El Ángel del exterminio estaba ahí, patético, parado frente a mí. Traía ahora mi cara cargada de años. De arrugas, de silencios, penurias en surcos que se corrían por mis mejillas, cachetes que la gravedad ha doblegado. Rostro herido por las cuchilladas de los años, surcos abiertos por el puritito tiempo, lagañas que las cataratas forman para borrar todas las imágenes. Mi cuerpo, su cuerpo, rescoldo de sueños, de soledades pleno, laguna de otoño cargada de puros peces muertos, siempre al filo de la desesperanza, respiraba a intervalos mientras fumaba un cigarro tras otro, se ponía morado cada segundo, cuando le faltaba el aire en cada bocanada, en tanto producía un gemido al aspirar como desgarrando el sonido, rugía su pecho, se le pegaban los pulmones a la espalda, que se encorvaba doliente, cuando lograba contener el aire en la cárcel de su pecho, sonreía mientras la ceniza de su cigarro iba marcando un sendero fuera de mi cuarto.
Movía lento sus piernas, arrastrando hojas secas de mis últimos sueños, de mis insomnios eternos. Quise cerrar los ojos y no ver la imagen del ángel que cada vez se parecía más a mí. Pero fue imposible, porque volteó a verme, con esos ojos hundidos que últimamente tengo, que se niegan a brillar entre mis cuencas. No habló, sólo me hizo una señal de que lo siguiera. Y lo seguí, tenía un sabor a desventura en mi lengua, como a centavo de cobre, como a preguntas y miedos. Me señaló las cartas que había escrito por años a mi viejita, las tomé sin que me lo pidiera, ahí en ellas estaba plasmado todo mi amor y todos mis infortunios cuando murió, tarde tras tarde yo escribía una carta que doblaba cuidadosamente y metía bajo mi colchón, sabía que ella las leía al momento que yo las escribía. Sentí que el Ángel me pedía que las protegiera, no sé de qué, pero lo obedecí.
Encorvado, delgado, con los cabellos blancos moviéndose como serpientes defendiéndose del aire, se paró en la eterna fila en el corredor, que hacían mis compañeros, los ancianos, en sus mecedoras, en sus sillas de ruedas, en sus camillas. Se paró enfrente de uno y sonrió, caminó cerca de otra y le tocó la cabeza. Así avanzó viendo o tocando a todos. Ellos no lo veían, sólo yo, que seguro estaba siendo testigo de un mal sueño.

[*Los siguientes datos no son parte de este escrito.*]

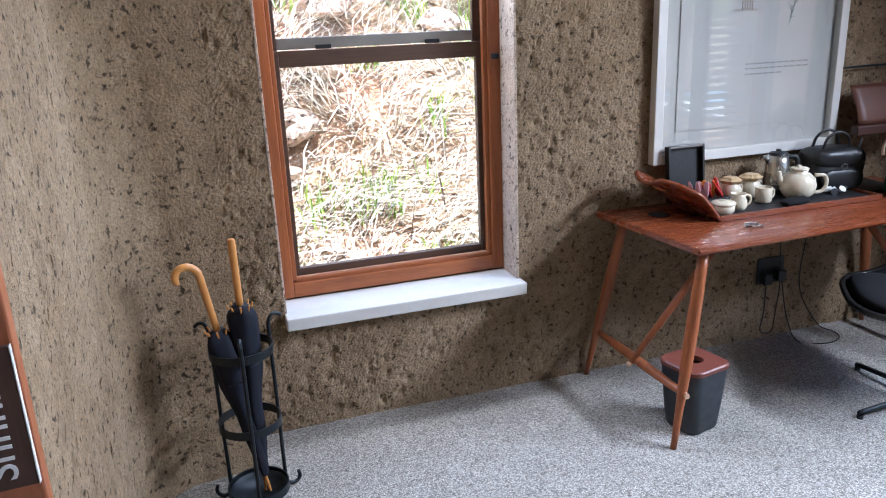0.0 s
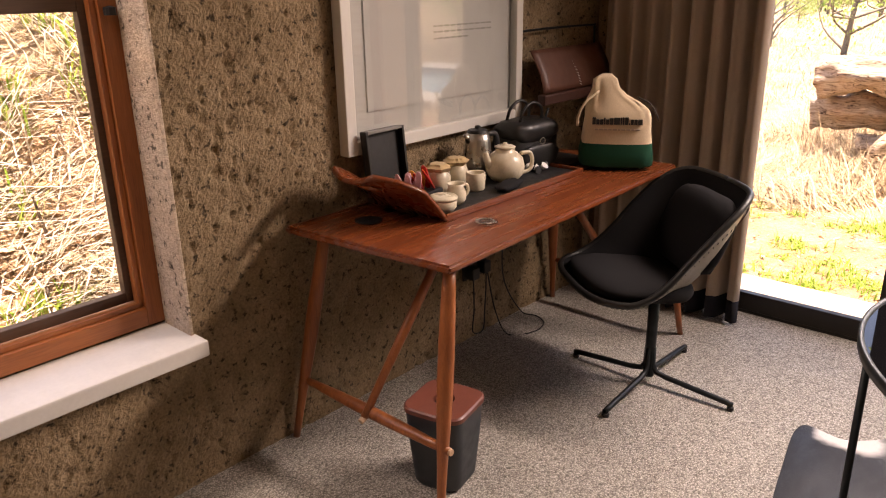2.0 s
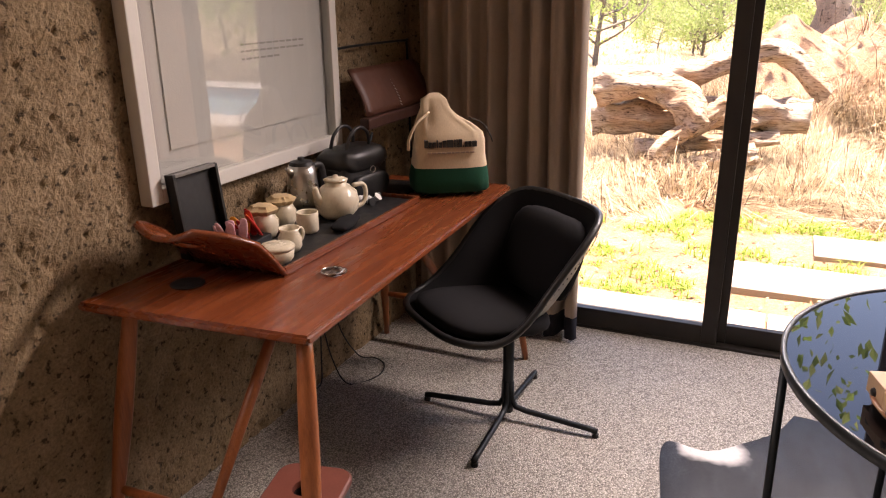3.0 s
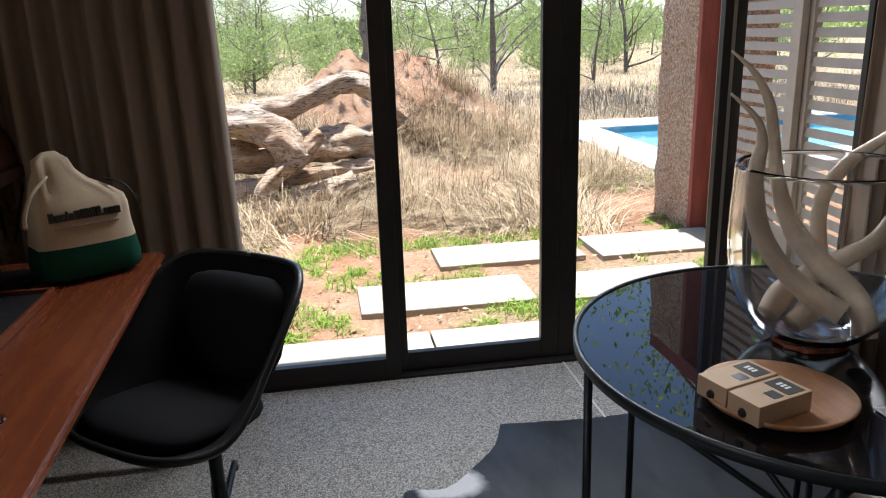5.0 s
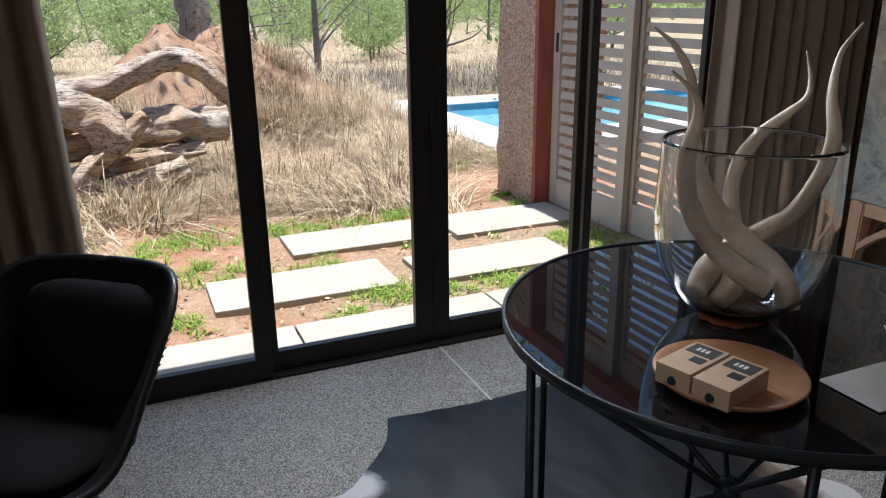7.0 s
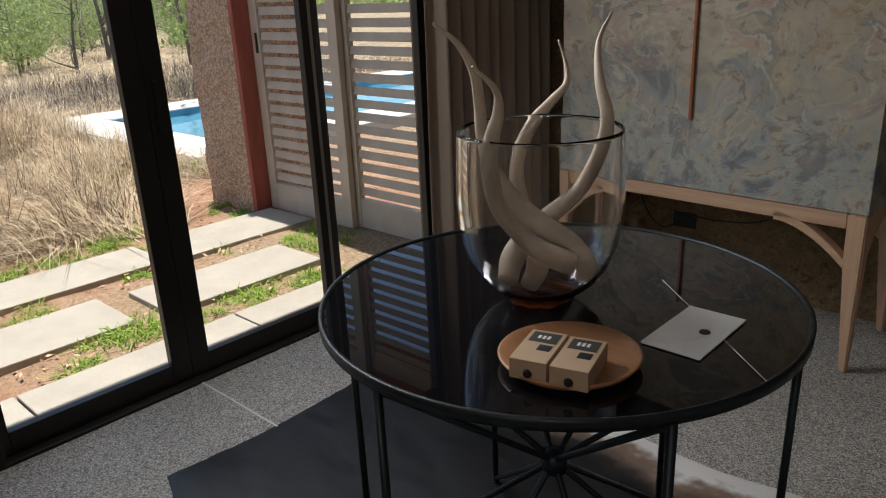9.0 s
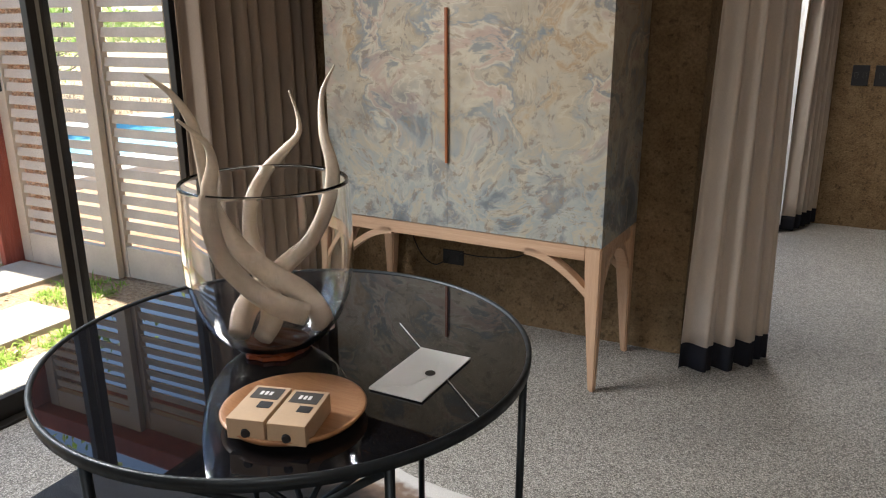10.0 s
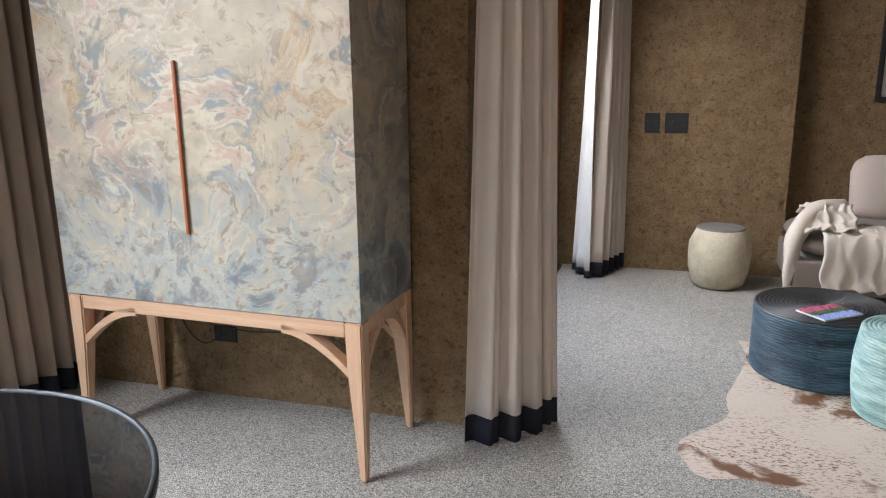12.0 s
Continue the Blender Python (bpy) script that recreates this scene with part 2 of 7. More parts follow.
def cloth_mat(name, c, weave=420.0, rough=0.95, vary=0.12):
    mt, nt, bs = base(name, rough, 0, 0.15)
    v = coords(nt)
    lo, hi = tuple(t * (1 - vary) for t in c), tuple(min(1, t * (1 + vary)) for t in c)
    w = tex_noise(nt, coords(nt, 1, 1, 0.35), weave, 2)
    col = blend(nt, 0.5, ramp(nt, tex_noise(nt, v, 4, 4), (0.3, lo), (0.7, hi)), ramp(nt, w, (0.3, lo), (0.7, hi)))
    nt.links.new(col, bs.inputs["Base Color"])
    bs.inputs["Sheen Weight"].default_value = 0.15 if min(c) > 0.1 else 0.0
    relief(nt, bs, w, 0.3, 0.001)
    return mt


CURTAIN = cloth_mat("taupe_linen", (0.39, 0.31, 0.245))
CURTAIN_PALE = cloth_mat("oatmeal_linen", (0.57, 0.495, 0.42))
LINING = cloth_mat("white_lining", (0.78, 0.78, 0.76))
HEM = cloth_mat("black_hem_cloth", (0.022, 0.023, 0.03))
CANVAS = cloth_mat("cream_canvas", (0.62, 0.49, 0.34), 300)
GREEN_CLOTH = cloth_mat("dark_green_canvas", (0.012, 0.07, 0.042), 300)
CHAIR_CLOTH = cloth_mat("charcoal_wool", (0.012, 0.0118, 0.013), 260)
SOFA_CLOTH = cloth_mat("grey_brown_upholstery", (0.23, 0.185, 0.155), 300)
THROW = cloth_mat("cream_knit", (0.62, 0.54, 0.46), 160)
BLUSH = cloth_mat("pale_blush_cloth", (0.55, 0.46, 0.40), 300)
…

Cada que avanzaba notaba más su cansancio, su debilidad y su figura era clarito mi puro reflejo: flaco, atormentado por antiguas dolencias, que de joven las espantaba con una mentada de madre, pero que ahora, cuando llegué hasta aquí, se me habían venido encarreradas trepándose a mi cuerpo cansado, colmado de soledades, de suspiros, de aguantarme injurias, pos para que les voy a engañar y decir que no me han dolido los desprecios de mis nueras, los pusilánimes, pocos güevos y malagradecidos de mis hijos. Sabía que iba a pasar, por eso un día recogí mis cosas y me fui al tejaban que hacía muchos años había construido el abuelo cuando mi padre le dijo que no aguantaba su mirada de viejo. Por eso mejor decidí traerme lo más preciado, la foto de mi vieja y mi ropa, para que no me doliera tanto cuando ellos vinieran a quitarme la casa grande. Pero también me traje mañosamente la chequera, con hartos cheques, pa que me siguieran buscando los cabrones.

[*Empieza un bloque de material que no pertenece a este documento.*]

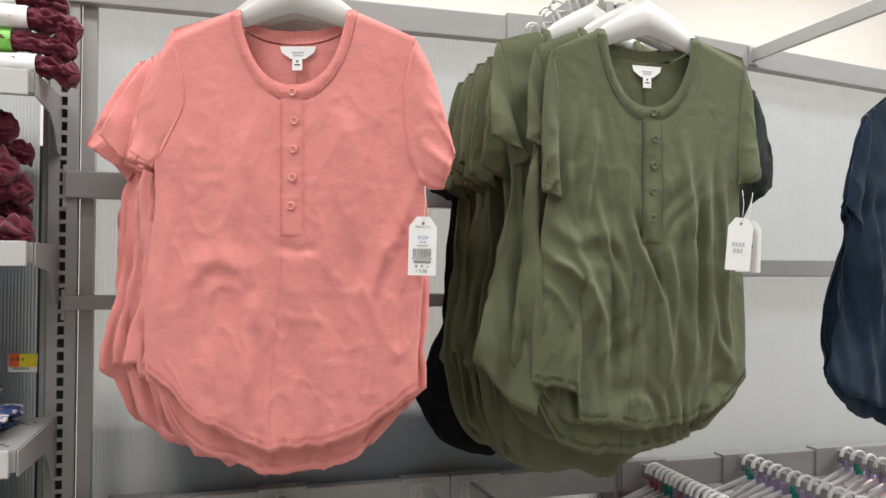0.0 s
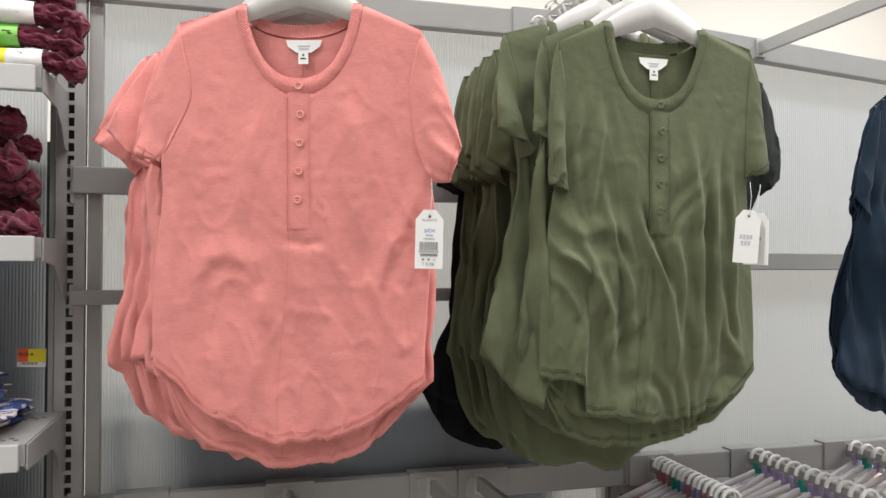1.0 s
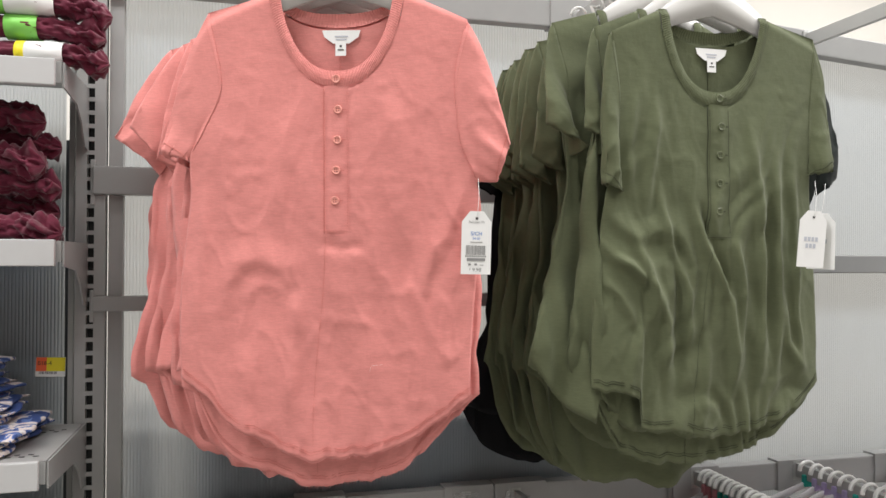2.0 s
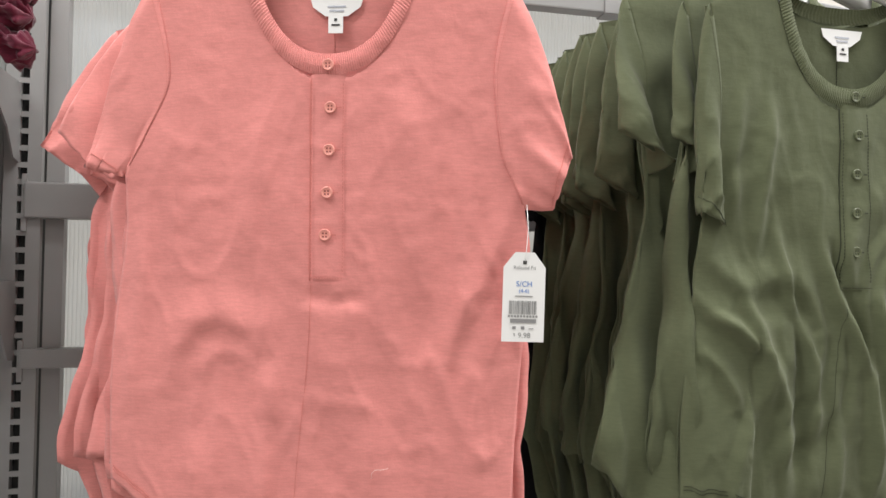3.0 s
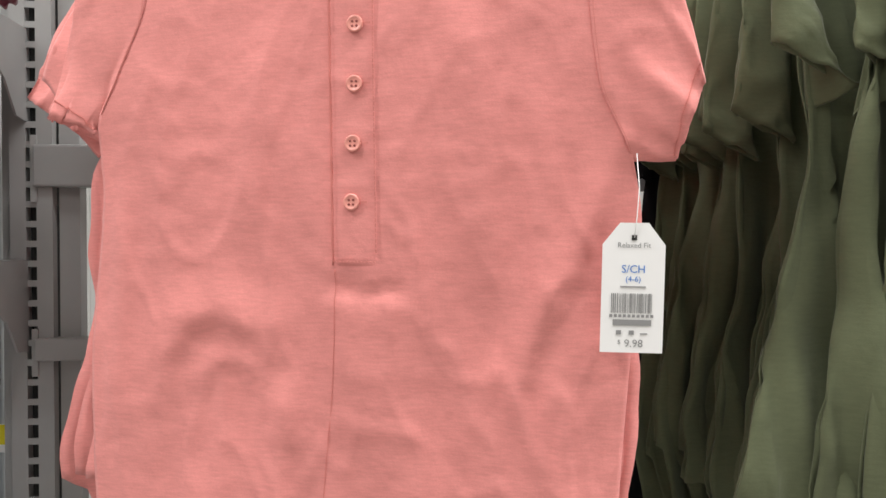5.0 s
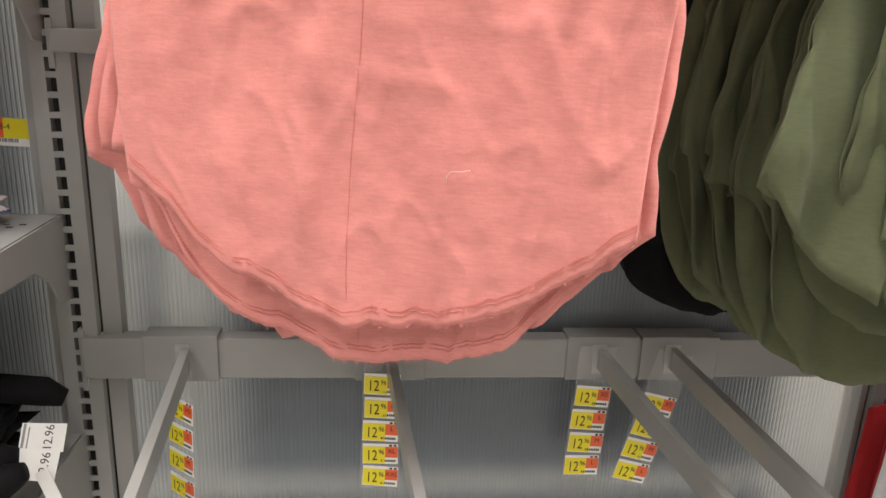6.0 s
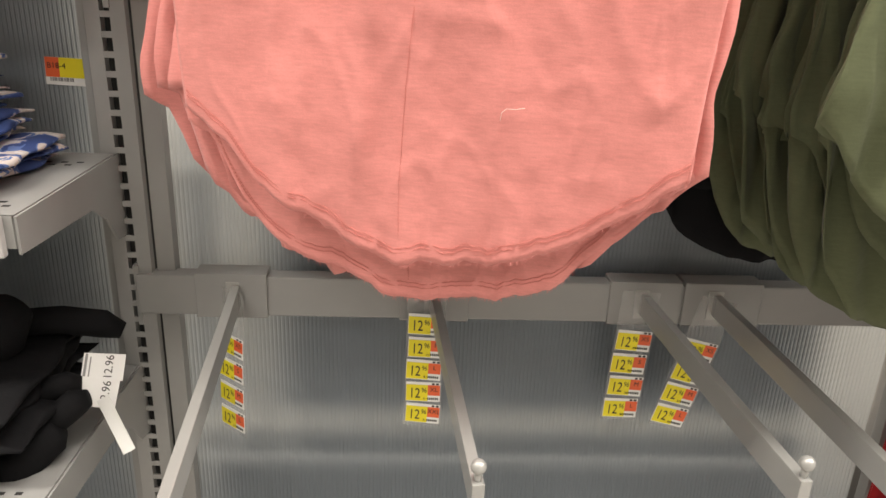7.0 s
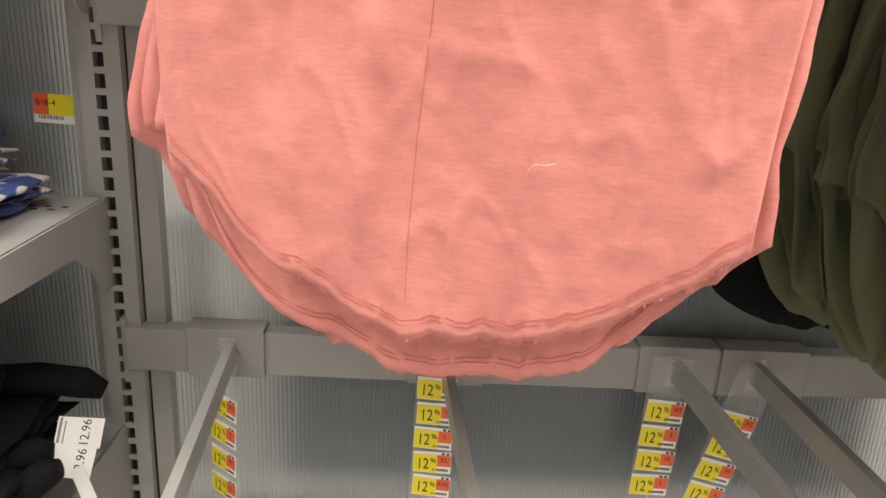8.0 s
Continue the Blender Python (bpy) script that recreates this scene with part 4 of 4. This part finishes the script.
def price_label(parent, x, z, size_text, cents="96", tilt=0.0):
    """A shelf price label: yellow with the price, orange with the size, a white edge."""
    lab = part("price_label", boxes_mesh("price_label", [(-0.026, 0.026, -0.0008, 0.0, -0.0165, 0.0165)]), M_PAPER, parent, "yellow and orange price label", pose(x, -0.001, z, 0, tilt, 0))
    part("yellow_field", boxes_mesh("yellow_field", [(-0.0255, 0.007, -0.0012, -0.0009, -0.0155, 0.012)]), M_YELLOW, lab)
    part("orange_field", boxes_mesh("orange_field", [(0.007, 0.0255, -0.0012, -0.0009, -0.0055, 0.012)]), M_ORANGE, lab)
    part("lettering", text_mesh("12", 0.024), M_INK, lab, m=Matrix.Translation((-0.0125, -0.0016, -0.003)) @ Matrix.Diagonal((0.72, 1, 1, 1)))
    part("lettering", text_mesh(cents, 0.0115), M_INK, lab, m=Matrix.Translation((0.0015, -0.0016, 0.003)) @ Matrix.Diagonal((0.7, 1, 1, 1)))
    part("lettering", text_mesh(size_text, 0.010), M_INK, lab, m=pose(0.0165, -0.0016, 0.0045))
    bars([(0.001 + 0.0028 * k, 0.003 + 0.0028 * k, -0.0012, -0.0009, -0.013, -0.0095) for k in range(8)], M_INK, lab, "barcode")
    bars([(0.013, 0.017, -0.0012, -0.0009, 0.0127, 0.0155), (0.0195, 0.0235, -0.0012, -0.0009, 0.0127, 0.0155)], M_INK, lab)
    return lab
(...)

El Ángel del exterminio cerró los ojos cuando vio a tantos viejos ahí, sólo esperando la muerte, porque de olvidos ya estaban hasta la madre. Alguna de ellas rezaba un rosario, otra cantaba una canción de cuna, otro nomás veía la puerta y escupía el camino por donde había entrado al olvido, otro se acomodaba la ropa como si fuera la coraza que lo protegía del infortunio, una más sólo se sentaba orgullosa, aparentando que no pasaba nada, que era feliz aquí. Cuando llegó junto a la hermana Magda la abrazó fuertemente y lloró con ella. La hermana sintió un escalofrío que le recorría el cuerpo, pero no le hizo caso y siguió atendiendo a los viejos enfermos.
El Ángel fue hasta donde estaba el campanario de la capilla, cogió la cuerda con sus manos e hizo sonar la campana muchas veces. Mientras me pedía otro cigarro. Y se fue sabrá Dios a dónde, ya no lo vi.
A usted, doctor y al Profe los vi salir apresurados a pedir la mano de la cómica. Cuando regresen les contaré mi sueño que tuve sin dormir y les preguntaré si ellos no sintieron los escalofríos de las horas, a pesar del sol que se negaba a ocultarse, que se estampaba en el cielo sin dejar salir a la noche.